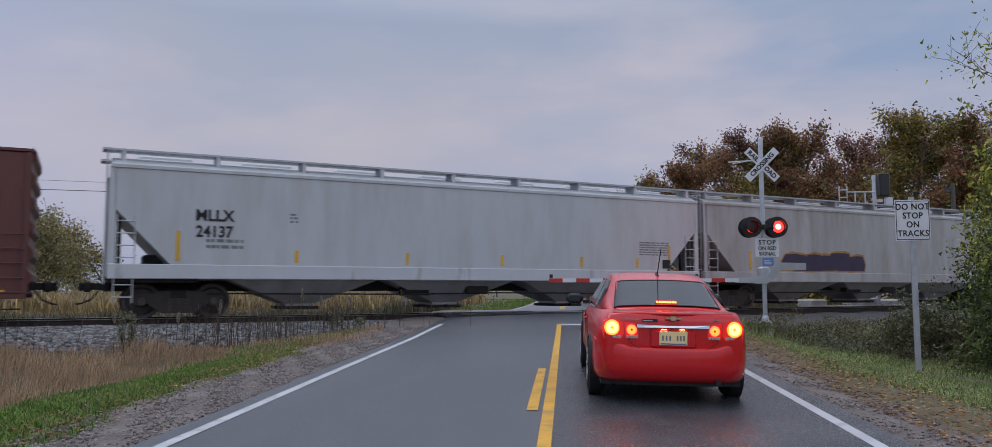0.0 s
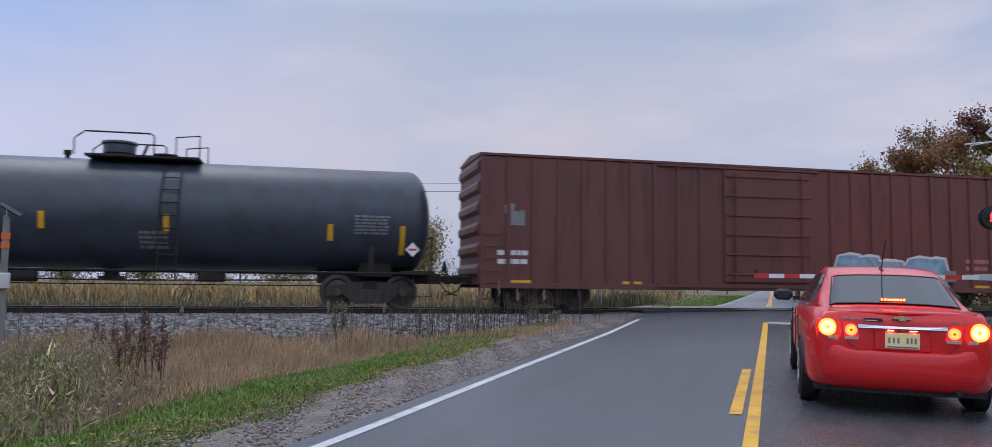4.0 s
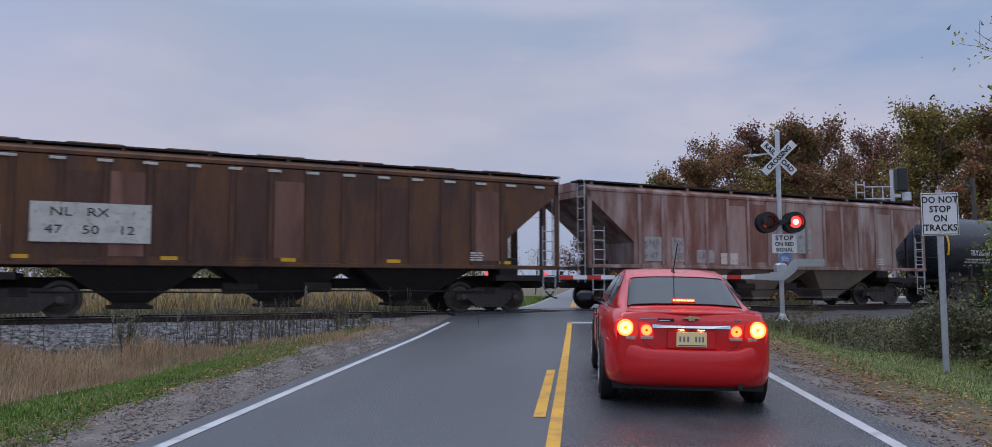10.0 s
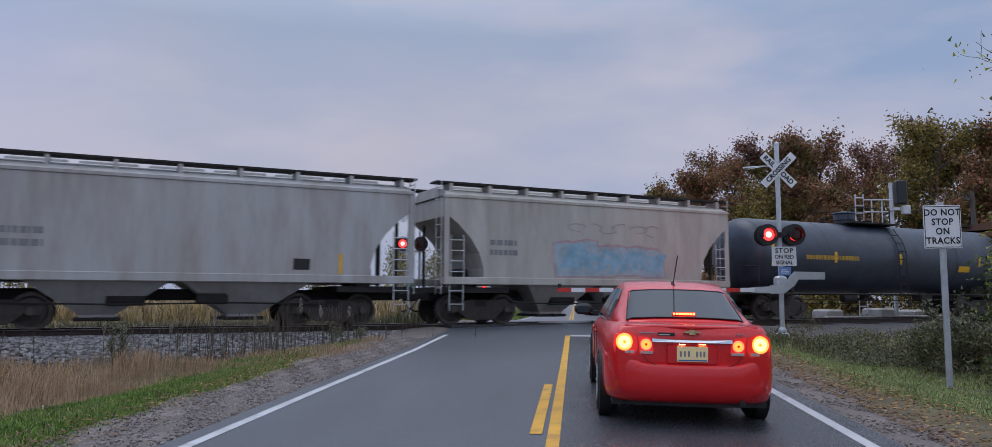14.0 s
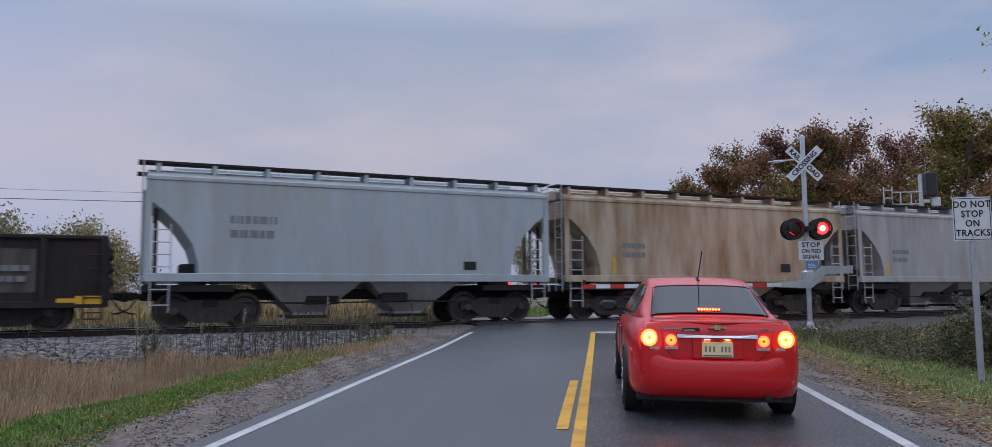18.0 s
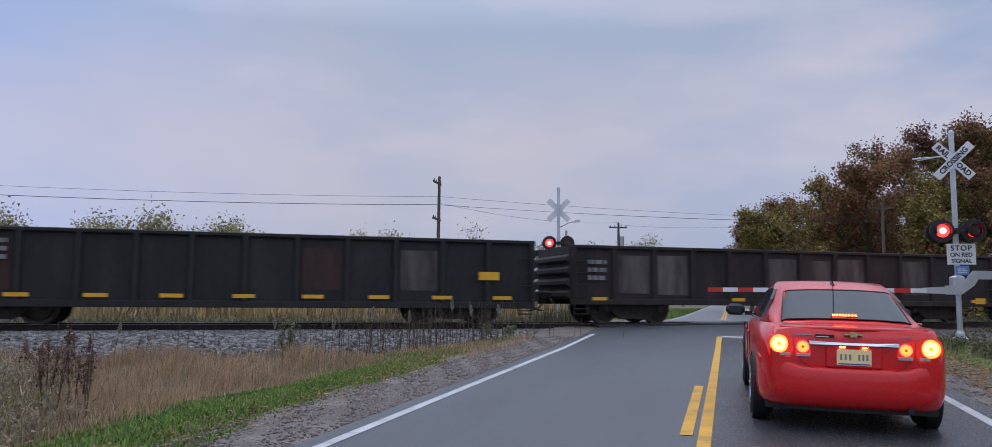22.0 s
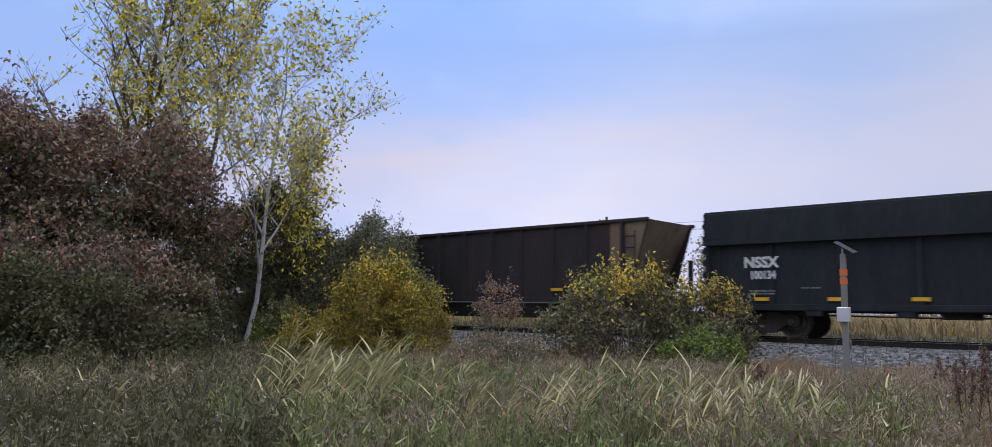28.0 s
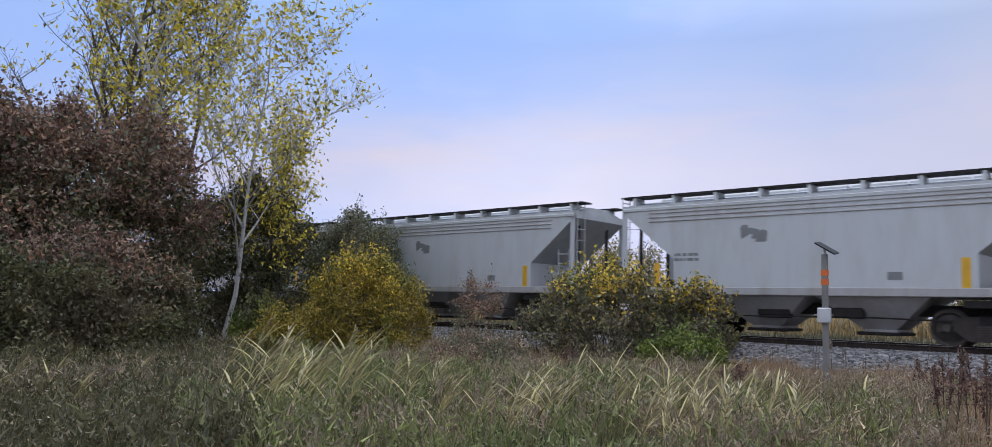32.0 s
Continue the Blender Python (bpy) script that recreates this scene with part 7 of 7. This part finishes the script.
# drifts of reeds: centre, spread, heights and number
for cx, cy, sx, sy, h0, h1, count in ((-11.0, -0.15, 0.35, 0.3, 1.05, 1.45, 8), (-9.6, 0.55, 0.4, 0.35, 0.95, 1.4, 16), (-9.9, 2.1, 0.9, 0.5, 0.55, 0.95, 10), (-9.3, 3.6, 0.9, 0.7, 0.5, 0.9, 20), (-8.7, 4.9, 0.7, 0.5, 0.5, 0.85, 12), (-7.9, 5.6, 0.3, 0.25, 0.7, 0.95, 6), (-10.6, 5.6, 1.0, 1.0, 0.6, 0.95, 14), (-11.5, -2.2, 1.4, 1.6, 0.5, 0.8, 10)):
    for i in range(count):
        x, y = cx + rr.gauss(0, sx), cy + rr.gauss(0, sy)
        if x < -7.2:
            reed(x, y, rr.uniform(h0, h1), 300 + len(bpy.data.objects), rr.uniform(0.2, 0.95))


def dock(x, y, h, n, seed):
    """A clump of dead dock: dark stalks with dense red-brown seed heads."""
    rng = np.random.default_rng(seed)
    ob = tagged(new("dock_plant"), "dead dock stalks with dark red-brown seed heads", "weed", "dock plants")
    ob.matrix_world = pose(x, y, float(ground_z(x, y)))
    segs, heads = [], []
    for i in range(n):
        b = np.array([rng.normal() * 0.17, rng.normal() * 0.17, 0])
        t = b + np.array([rng.normal() * 0.09, rng.normal() * 0.09, h * rng.uniform(0.7, 1.08)])
        segs.append((b, t, 0.008, 0.005))
        for j in range(3):
            m = b + (t - b) * rng.uniform(0.5, 0.9)
            e = m + np.array([rng.normal() * 0.06, rng.normal() * 0.06, rng.uniform(0.08, 0.2)])
            segs.append((m, e, 0.004, 0.003))
            heads.append((m, e))
        heads += [(b + (t - b) * 0.7, t)] * 2
    part("stalk", limb_mesh("stalk", segs, STALK), None, ob)
    c = np.concatenate([p + (q - p) * rng.random(26)[:, None] + rng.normal(size=(26, 3)) * 0.018 for p, q in heads])
    tagged(part("seed_head", bulk("seed_head", *leaf_cloud(c, 0.03, rng, 0.8), G_DOCK), None, ob), kind="stuff")


for i, (x, y, h, n) in enumerate(((-7.45, 8.15, 1.05, 9), (-7.75, 7.95, 0.95, 5), (-11.75, 11.55, 0.75, 5), (-12.6, 8.0, 0.7, 5), (-15.5, 6.3, 0.7, 5), (-10.7, 10.6, 0.8, 5))):
    dock(x, y, h, n, 400 + i)

# dead standing stalks and pale weeds before the ballast
sr = np.random.default_rng(33)
segs = []
for i in range(260):
    s = sr.normal(4.0, 1.5) if i < 170 else sr.uniform(-22, 4)
    p = -3.4 + sr.normal() * 0.45
    x, y, _ = track_point(s, p, 0)
    z = float(ground_z(x, y))
    b, t = np.array([x, y, z]), np.array([x + sr.normal() * 0.06, y + sr.normal() * 0.06, z + sr.uniform(0.45, 1.05)])
    segs.append((b, t, 0.007, 0.004))
    for j in range(5):
        m = b + (t - b) * sr.uniform(0.5, 1)
        segs.append((m, m + np.array([sr.normal() * 0.05, sr.normal() * 0.05, 0.12]), 0.004, 0.003))
tagged(new("dead_stalks", limb_mesh("dead_stalks", segs, STALK)), "thin dead weed stalks standing before the ballast", "weeds", kind="stuff")
for i, (s, p, h) in enumerate(((0.65, -3.3, 0.95), (5.9, -1.6, 0.6), (6.6, -1.6, 0.5), (-12.0, -2.7, 0.45))):
    x, y, _ = track_point(s, p, 0)
    bush("mullein_weed", "upright pale green weed growing at the ballast", x, y, 0.5, h, (L_GREYGREEN,), 500 + i, 700, 0.05, 6, "ballast weeds", lumps=6)

def spike_weed(x, y, h, seed):
    """A dead upright weed that ends in one pale fluffy spike."""
    rng = np.random.default_rng(seed)
    ob = tagged(new("spike_weed"), "dead upright weed with a pale fluffy spike", "weed", "spike weeds")
    ob.matrix_world = pose(x, y, float(ground_z(x, y)) - 0.02, 4 * rng.normal(), 4 * rng.normal(), 0)
    part("stalk", M().cyl((0, 0, 0), (0, 0, h), 0.009, 6, 0.005), STALK, ob)
    t = rng.random(260)
    r = 0.045 * np.sin(math.pi * np.clip(t, 0.04, 0.97)) ** 0.7 * np.sqrt(rng.random(260))
    th = rng.uniform(0, 6.283, 260)
    tagged(part("seed_head", bulk("seed_head", *leaf_cloud(np.stack([r * np.cos(th), r * np.sin(th), h * 0.72 + t * h * 0.3], 1), 0.035, rng, 0.5, -0.6), G_SPIKE), None, ob), kind="stuff")


G_SPIKE = leaf_material("pale_spike_fluff", [(0.270, 0.235, 0.190), (0.360, 0.320, 0.260), (0.210, 0.180, 0.150)], 0.35)
for i, (s, p, h) in enumerate(((0.4, -3.2, 0.95), (1.7, -3.0, 0.9), (2.6, -3.1, 1.15), (3.6, -2.9, 1.0), (4.7, -2.9, 1.25), (5.3, -2.7, 1.0), (5.9, -2.8, 0.9), (-3.0, -3.2, 0.8), (-6.5, -3.3, 0.8))):
    x, y, _ = track_point(s, p, 0)
    spike_weed(x, y, h, 540 + i)

# --- ballast stones
br = np.random.default_rng(12)
n = 30000
s, p = br.uniform(-40, 11, n), br.uniform(-2.75, -0.1, n)
keep = br.random(n) < np.clip(18 / np.abs(s - 0 + 1e-3) + 0.3, 0, 1)
s, p = s[keep], p[keep]
z = np.interp(p, [q[0] for q in bed_prof], [q[1] for q in bed_prof])
ctr = np.stack([math.cos(radians(TH)) * s - math.sin(radians(TH)) * (DD + p), math.sin(radians(TH)) * s + math.cos(radians(TH)) * (DD + p), z + 0.01], 1)
ok = (ctr[:, 0] < -4.3)
ctr = ctr[ok]
n = len(ctr)
cube = np.array([(x, y, zz) for zz in (-1, 1) for y in (-1, 1) for x in (-1, 1)], float)
v = ctr[:, None] + (cube[None] * br.uniform(0.55, 1.0, (n, 8, 1)) + br.normal(size=(n, 8, 3)) * 0.15) * br.uniform(0.028, 0.058, (n, 1, 1)) * np.array([1, 1, 0.75])
face = np.array([(0, 2, 3, 1), (4, 5, 7, 6), (0, 1, 5, 4), (2, 6, 7, 3), (0, 4, 6, 2), (1, 3, 7, 5)])
f = (np.arange(n)[:, None, None] * 8 + face[None]).reshape(-1, 4)
tagged(new("ballast_stones", bulk("ballast_stones", v.reshape(-1, 3), f, STONE)), "loose grey crushed-stone ballast", "stones", kind="stuff")
pr = np.random.default_rng(14)
n = 13000
y = pr.uniform(2, 20, n)
x = np.where(pr.random(n) < 0.7, pr.uniform(-4.75, -3.6, n), pr.uniform(2.85, 3.5, n))
ctr = np.stack([x, y, ground_z(x, y) + 0.035], 1)
v = ctr[:, None] + (cube[None] * pr.uniform(0.5, 1.0, (n, 8, 1))) * (pr.uniform(0.004, 0.016, (n, 1, 1)) * np.array([1, 1, 0.7]))
f = (np.arange(n)[:, None, None] * 8 + face[None]).reshape(-1, 4)
tagged(new("shoulder_pebbles", bulk("shoulder_pebbles", v.reshape(-1, 3), f, PEBBLE)), "loose pebbles on the gravel shoulders", "stones", kind="stuff")


# ---------------------------------------------------------------- motion
def run_out(t):
    """Metres that the train has rolled after t seconds: steady, then gathering speed."""
    gain = 0.0 if t < 22.0 else 0.1334 * (t - 22.0) ** 2 if t < 27.5 else 4.035 + 1.467 * (t - 27.5)
    return SPEED * t + gain


def motions():
    """The train rolls by and gathers speed; wheelsets turn."""
    for car, s0 in TRAIN:
        walk(car, [(t, track_pose(s0 + run_out(t), 0.75, ZR)) for t in (0.0, 11.0, 21.0, 22.0, 23.0, 24.0, 25.0, 26.0, 27.0, 28.0, 29.0, 30.0, 31.0, 32.0)])
    steps = 560
    for first, rest in WHEELSETS:
        x = first.location.x
        walk(first, [(32.0 * i / steps, pose(x, 0, 0.457) @ Matrix.Rotation(run_out(32.0 * i / steps) / 0.457, 4, "Y")) for i in range(steps + 1)])
        for ob in rest:
            ob.rotation_mode = "QUATERNION"
            ob.animation_data_create()
            ob.animation_data.action = first.animation_data.action
            ob.animation_data.action_slot = first.animation_data.action_slot
    # the added discs slide from lens to lens in place of blinking
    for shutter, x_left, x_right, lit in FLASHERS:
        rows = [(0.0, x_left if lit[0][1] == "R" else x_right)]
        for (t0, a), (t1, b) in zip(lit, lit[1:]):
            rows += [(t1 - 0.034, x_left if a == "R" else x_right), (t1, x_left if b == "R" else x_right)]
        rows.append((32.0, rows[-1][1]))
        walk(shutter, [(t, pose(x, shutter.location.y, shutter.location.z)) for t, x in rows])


motions()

Task requirements: Extract, from the listing above, every line where the string "that" occurs.

Solution for this task:
Continue the Blender Python (bpy) script that recreates this scene with part 7 of 7. This part finishes the script.
    """A dead upright weed that ends in one pale fluffy spike."""
    """Metres that the train has rolled after t seconds: steady, then gathering speed."""